По-разному апеллируя к музыкальности (в данном случае это первооснова творчества, некий языковой корень, субстрат всего в мире), они стремятся к сверхсодержательности, предельной интенсивности языка, стремясь уйти от первого плана вещей. В обоих случаях мы имеем дело с поэтом-визионером, поэтом-медиумом. В случае с символизмом, правда, путь к образу, помимо важных для «медиума» вглядывания, вслушивания, пробования (утончение, игра и даже «грёза» органов восприятия), проходит через обогащение «музыки» как мировой культурой (существующей в сознании поэта в виде тех или иных цитат, развернутых или фрагментарных, точных или воображаемых), так и бытом (это новация части символистов, направлявших «миф» в современность). Медиумизм же экспрессионизма, напротив, на пути к образу стремится разрушить «культуру», подчеркнутую эффектность созвучий и «отражений». Он экстатичен и брутален. Ему неблизко неестественное и противоестественное, как неблизок символистский эстетизм, подчас цветистое прокультуривание жизни культурой. В каком-то смысле его герой не время и не воздух, а пространство и земля, а также огонь, пламя (цвет).

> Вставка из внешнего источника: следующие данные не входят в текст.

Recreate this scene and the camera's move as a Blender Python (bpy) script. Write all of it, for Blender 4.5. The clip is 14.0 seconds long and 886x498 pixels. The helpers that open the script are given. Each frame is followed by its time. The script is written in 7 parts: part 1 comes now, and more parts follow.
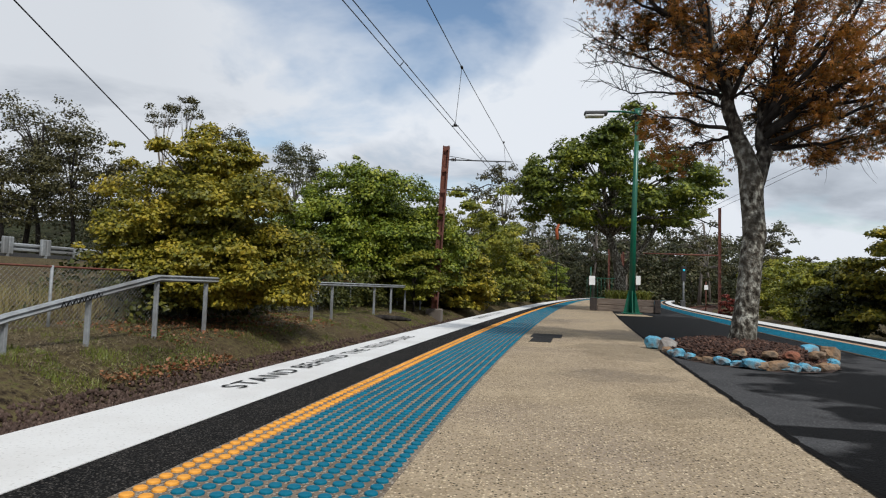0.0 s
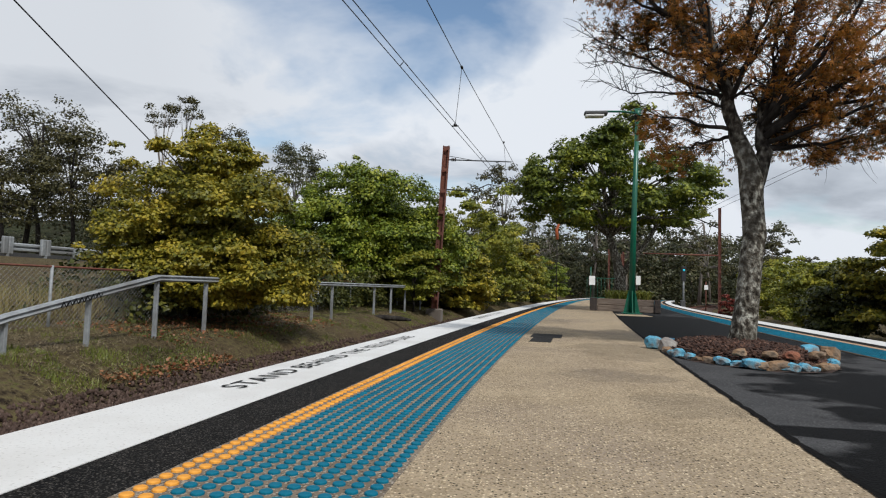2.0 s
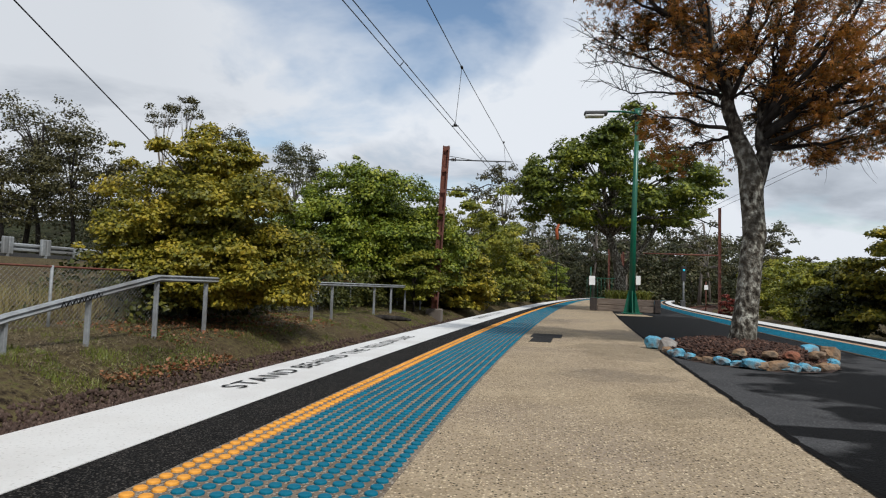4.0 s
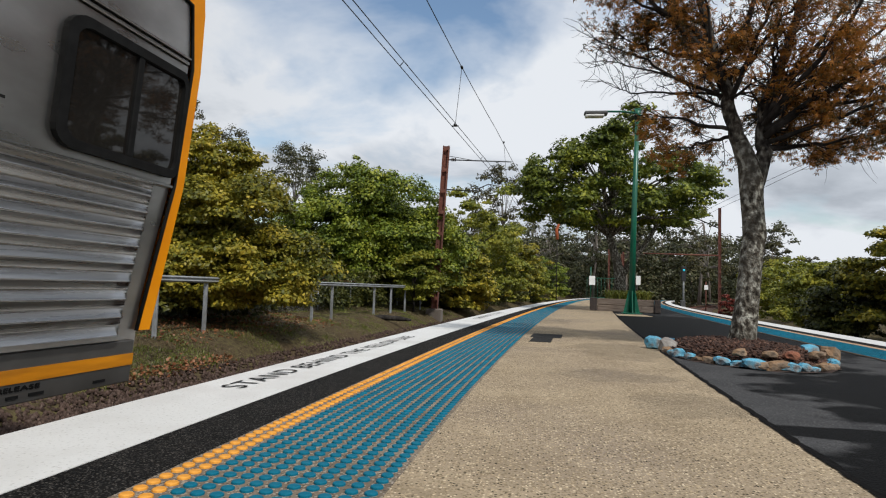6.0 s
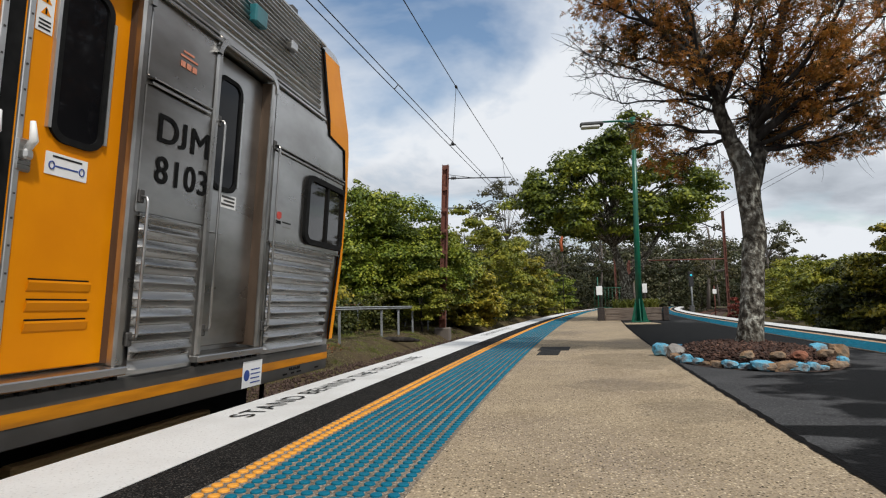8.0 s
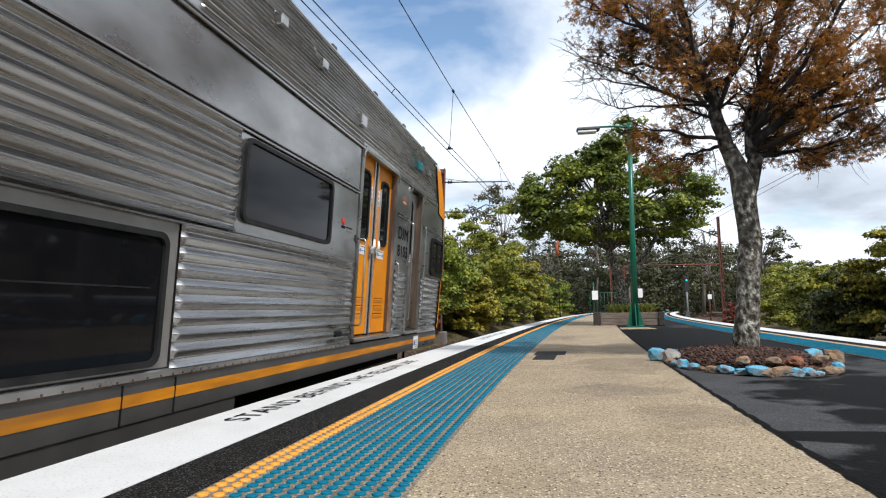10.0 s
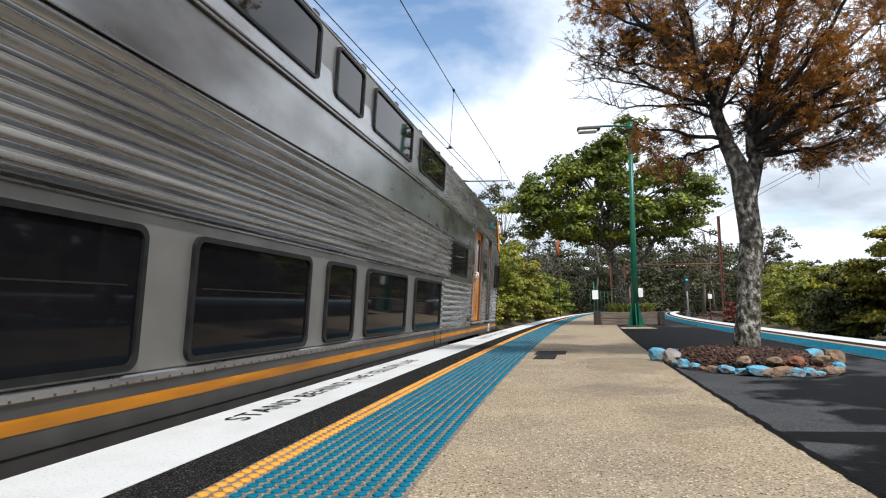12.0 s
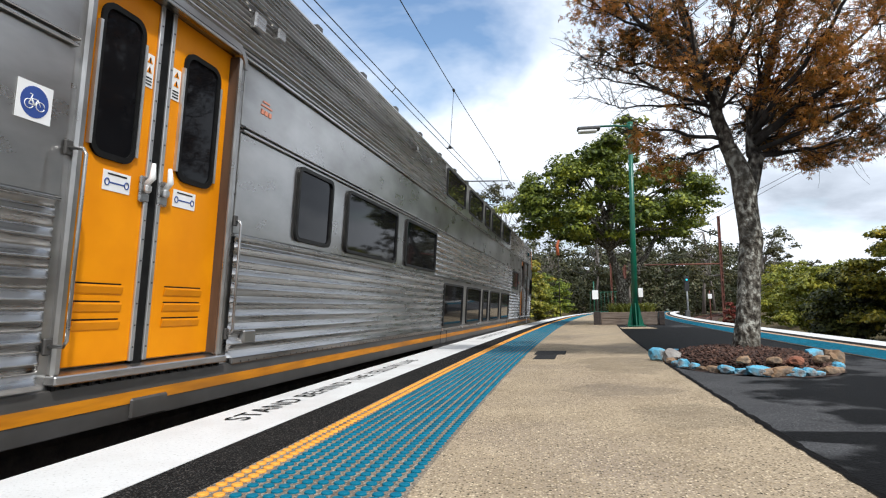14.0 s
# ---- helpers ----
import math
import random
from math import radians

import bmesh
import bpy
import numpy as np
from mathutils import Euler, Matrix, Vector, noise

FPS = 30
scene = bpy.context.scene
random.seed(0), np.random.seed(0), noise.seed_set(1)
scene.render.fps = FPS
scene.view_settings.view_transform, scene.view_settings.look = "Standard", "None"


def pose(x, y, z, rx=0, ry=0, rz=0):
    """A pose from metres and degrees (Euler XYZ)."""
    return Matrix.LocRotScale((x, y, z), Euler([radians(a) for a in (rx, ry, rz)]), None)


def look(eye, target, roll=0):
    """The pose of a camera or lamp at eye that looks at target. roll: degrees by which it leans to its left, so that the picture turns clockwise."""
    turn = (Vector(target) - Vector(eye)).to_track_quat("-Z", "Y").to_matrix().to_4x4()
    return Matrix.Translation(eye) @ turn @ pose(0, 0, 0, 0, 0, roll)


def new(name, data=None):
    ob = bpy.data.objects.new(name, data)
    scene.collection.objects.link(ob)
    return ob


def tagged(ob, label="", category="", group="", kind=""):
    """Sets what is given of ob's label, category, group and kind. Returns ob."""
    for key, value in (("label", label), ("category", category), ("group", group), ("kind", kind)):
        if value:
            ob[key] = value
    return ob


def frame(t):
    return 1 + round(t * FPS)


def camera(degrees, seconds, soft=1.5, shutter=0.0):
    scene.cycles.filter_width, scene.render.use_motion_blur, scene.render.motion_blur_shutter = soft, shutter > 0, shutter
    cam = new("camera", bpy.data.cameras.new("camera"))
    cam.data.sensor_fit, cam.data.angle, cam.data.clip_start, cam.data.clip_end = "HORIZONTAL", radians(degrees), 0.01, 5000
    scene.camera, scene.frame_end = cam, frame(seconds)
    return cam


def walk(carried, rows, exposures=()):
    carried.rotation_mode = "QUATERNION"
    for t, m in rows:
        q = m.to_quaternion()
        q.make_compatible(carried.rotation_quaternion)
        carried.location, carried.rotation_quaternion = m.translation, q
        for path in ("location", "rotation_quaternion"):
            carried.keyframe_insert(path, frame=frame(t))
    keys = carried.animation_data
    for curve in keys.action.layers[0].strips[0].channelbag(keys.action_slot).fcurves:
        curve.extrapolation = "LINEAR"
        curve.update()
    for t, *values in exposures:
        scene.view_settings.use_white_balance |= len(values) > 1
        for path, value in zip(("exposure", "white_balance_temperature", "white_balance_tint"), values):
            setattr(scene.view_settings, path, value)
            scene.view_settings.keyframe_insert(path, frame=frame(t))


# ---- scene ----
# ---- the camera and its way ----
def aim(yaw, pitch, roll, dx=0.0, dy=0.0, dz=0.0):
    """A pose from degrees: yaw from +y towards +x, pitch upwards, lean to the left."""
    a, b = radians(yaw), radians(pitch)
    eye = Vector((dx, dy, 0.51 + dz))
    way = Vector((math.sin(a) * math.cos(b), math.cos(a) * math.cos(b), math.sin(b)))
    return look(eye, eye + 10 * way, roll)


cam = camera(72.35, 14.0, 1.15)
walk(cam, [
    (0.0, aim(-8.95, 3.72, 1.82)),
    (3.2, aim(-8.95, 3.72, 1.82)),
    (6.05, aim(-8.95, 3.72, 1.82)),
    (6.5, aim(-9.81, 3.54, 2.56, -0.001, 0.010, 0.001)),
    (7.0, aim(-9.53, 4.28, 0.96, 0.009, -0.002, 0.002)),
    (7.45, aim(-9.46, 5.49, -1.35, 0.038, -0.030, -0.001)),
    (8.2, aim(-9.42, 5.47, -1.32, 0.037, -0.024, -0.001)),
    (10.4, aim(-9.03, 5.87, -1.03, 0.031, -0.022, -0.001)),
    (11.0, aim(-9.11, 5.79, -1.00, 0.031, -0.015, 0.001)),
    (11.5, aim(-9.08, 5.76, -0.97, 0.028, -0.017, 0.001)),
    (14.0, aim(-9.08, 5.76, -0.98, 0.029, -0.019, 0.001)),
], exposures=[(0, -0.43, 6150, 10), (3.2, -0.43, 6150, 10), (6.3, -0.41, 6280, 10), (7.4, -0.38, 6350, 10), (8.2, -0.37, 6250, 10), (10.4, 0.07, 6000, 10), (14.0, 0.08, 6000, 10)])

# ---- sky and sun ----
SUN_WAY = Vector((0.52, -0.62, 0.95)).normalized()


def build_sky():
    w = bpy.data.worlds.new("sky")
    scene.world = w
    w.use_nodes = True
    n, l = w.node_tree.nodes, w.node_tree.links
    n.clear()
    out = n.new("ShaderNodeOutputWorld")
    sky = n.new("ShaderNodeTexSky")
    sky.sky_type, sky.sun_disc = "NISHITA", False
    sky.sun_elevation = math.asin(SUN_WAY.z)
    sky.sun_rotation = math.atan2(SUN_WAY.x, SUN_WAY.y)
    clear = n.new("ShaderNodeBackground")
    clear.inputs["Strength"].default_value = 0.15
    sky.air_density, sky.dust_density, sky.ozone_density = 1.4, 0.2, 2.0
    l.new(sky.outputs[0], clear.inputs["Color"])
    co = n.new("ShaderNodeTexCoord")
    sep = n.new("ShaderNodeSeparateXYZ")
    l.new(co.outputs["Generated"], sep.inputs[0])
    lift = n.new("ShaderNodeMath")
    lift.operation = "MAXIMUM"
    l.new(sep.outputs["Z"], lift.inputs[0])
    lift.inputs[1].default_value = 0.0
    add = n.new("ShaderNodeMath")
    add.operation = "ADD"
    l.new(lift.outputs[0], add.inputs[0])
    add.inputs[1].default_value = 0.22
    div = n.new("ShaderNodeVectorMath")
    div.operation = "DIVIDE"
    com = n.new("ShaderNodeCombineXYZ")
    for k in "XYZ":
        l.new(add.outputs[0], com.inputs[k])
    l.new(co.outputs["Generated"], div.inputs[0])
    l.new(com.outputs[0], div.inputs[1])

    def clouds(scale, detail, rough, shift):
        m = n.new("ShaderNodeMapping")
        m.inputs["Location"].default_value = shift
        l.new(div.outputs[0], m.inputs["Vector"])
        t = n.new("ShaderNodeTexNoise")
        t.inputs["Scale"].default_value, t.inputs["Detail"].default_value = scale, detail
        t.inputs["Roughness"].default_value = rough
        t.inputs["Distortion"].default_value = 0.25
        l.new(m.outputs[0], t.inputs["Vector"])
        return t

    def ramp(src, stops):
        r = n.new("ShaderNodeValToRGB")
        e = r.color_ramp.elements
        for i, (p, c) in enumerate(stops):
            q = e[i] if i < 2 else e.new(p)
            q.position, q.color = p, (*c, 1) if len(c) == 3 else c
        l.new(src, r.inputs[0])
        return r

    big = clouds(1.5, 7, 0.52, (0.62, 0.10, 0.0))
    cover = ramp(big.outputs["Fac"], [(0.29, (0, 0, 0)), (0.45, (1, 1, 1))])
    shade = clouds(1.25, 6, 0.55, (3.7, 1.9, 0.5))
    tone = ramp(shade.outputs["Fac"], [(0.28, (0.56, 0.60, 0.65)), (0.40, (0.82, 0.86, 0.91)), (0.51, (1.12, 1.14, 1.16))])
    cloud = n.new("ShaderNodeBackground")
    cloud.inputs["Strength"].default_value = 0.97
    # heavier cloud to the west
    west = n.new("ShaderNodeMapRange")
    west.inputs[1].default_value, west.inputs[2].default_value = -0.55, -0.22
    west.inputs[3].default_value, west.inputs[4].default_value = 0.86, 1.0
    l.new(sep.outputs["X"], west.inputs[0])
    dim = n.new("ShaderNodeVectorMath")
    dim.operation = "SCALE"
    l.new(tone.outputs[0], dim.inputs[0])
    l.new(west.outputs[0], dim.inputs["Scale"])
    l.new(dim.outputs[0], cloud.inputs["Color"])
    # a gap of clear sky high above the line
    gap = n.new("ShaderNodeMapping")
    gap.inputs["Location"].default_value = (0.22 * 2.6, 0.0, -0.50 * 4.2)
    gap.inputs["Scale"].default_value = (2.6, 0.0, 4.2)
    l.new(co.outputs["Generated"], gap.inputs["Vector"])
    far = n.new("ShaderNodeVectorMath")
    far.operation = "LENGTH"
    l.new(gap.outputs[0], far.inputs[0])
    rag = n.new("ShaderNodeMath")
    rag.operation = "MULTIPLY_ADD"
    l.new(shade.outputs["Fac"], rag.inputs[0])
    rag.inputs[1].default_value = 2.4
    l.new(far.outputs["Value"], rag.inputs[2])
    hole = n.new("ShaderNodeMapRange")
    hole.inputs[1].default_value, hole.inputs[2].default_value = 1.66, 2.25
    l.new(rag.outputs[0], hole.inputs[0])
    both = n.new("ShaderNodeMath")
    both.operation = "MULTIPLY"
    l.new(cover.outputs[0], both.inputs[0])
    l.new(hole.outputs[0], both.inputs[1])
    mix = n.new("ShaderNodeMixShader")
    l.new(both.outputs[0], mix.inputs[0])
    l.new(clear.outputs[0], mix.inputs[1])
    l.new(cloud.outputs[0], mix.inputs[2])
    l.new(mix.outputs[0], out.inputs[0])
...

Экспрессионизм в подобном смысле не поиск ставшего, пространственной завершенности, «констелляций», но высвобождение лирической энергии. В экспрессионизме символ далек от того, чтобы стать бескрайним расширением поэтического «я», которое превращается в солнце и освещает бытие, лишая его всего теневого и подземного. Претензия экспрессионизма – убийство единого поэтического солнца как коэффициента эмоционального искажения, разрушение уютного дневного горизонта и вместе с тем такая трансформация творческого порыва, которая позволяет ему распылиться по всей вселенной в виде множества солнц, блуждающих слов-звуков, уже не бесплотности, а элементов «молодой силы тяжести». Об этих провалах слова и новом мосте, переброшенном в языке между «верхом» и «низом», выпукло сказано в стихотворении Мандельштама («Как тельце маленькое крылышком…», 1923):

– Не забывай меня, казни меня,
Но дай мне имя, дай мне имя!
Мне будет легче с ним, пойми меня,
В беременной глубокой сини.

Условное сопоставление символизма и экспрессионизма вызывает в памяти многочисленные антитезы постромантической культуры, выработанные ею для описания своей динамики, оттенков индивидуально-творческой манеры, направленной в конечном счете на выражение невыразимого. Кроме импрессии и экспрессии, это, к примеру, романтика / классика6, музыкальное / визуальное, что говорится / как говорится7. Сходным образом можно воспринимать антитезы романтизм / натурализм, натурализм / символизм. Стоит ли их абсолютизировать, что с «подсказки» тех или иных идеологов новизны часто делается в пользу представления о линейном развитии той культуры, которая по своей сути нелинейна, ненормативна? Или продуктивнее воспринимать их как ритмические вариации неклассической культуры, на территории «я» постоянно воспроизводящей, и во все более усложненных формах, исходно присущее ей противопоставление «нового» «старому», непосредственности артистического языка риторическим фигурам? В конце концов, данная культура знает не один «романтизм» или «натурализм», не одну «установку на описание» или «установку на выражение».

По мере становления культуры XIX века стало очевидно, что каждое ее позднейшее воплощение утверждает себя через серию отрицательных характеристик. Однако при этом «отринутое», в чем легко убедиться при анализе конкретного материала, не снимается: натуралисты отрицали романтиков (точнее, создали выгодную для себя карикатуру на романтизм и его крайности или штампы), но не переставали быть романтиками, воспроизводя романтизм на новых, подчеркнуто посюсторонних основаниях. Символисты отрицали натуралистов, буквально клеймя их как позитивистов, однако впитали многое из их несомненных новаций. Экспрессионизм в Германии усилиями ряда критиков дал свое определение через опровержение французского импрессионизма (как искусства поверхностного, чисто иллюзионного, тогда как себя рассматривал снимающим «ложные покровы» вещей, «ныряющим в глубины», превращающим «искусство» в «жизнь»).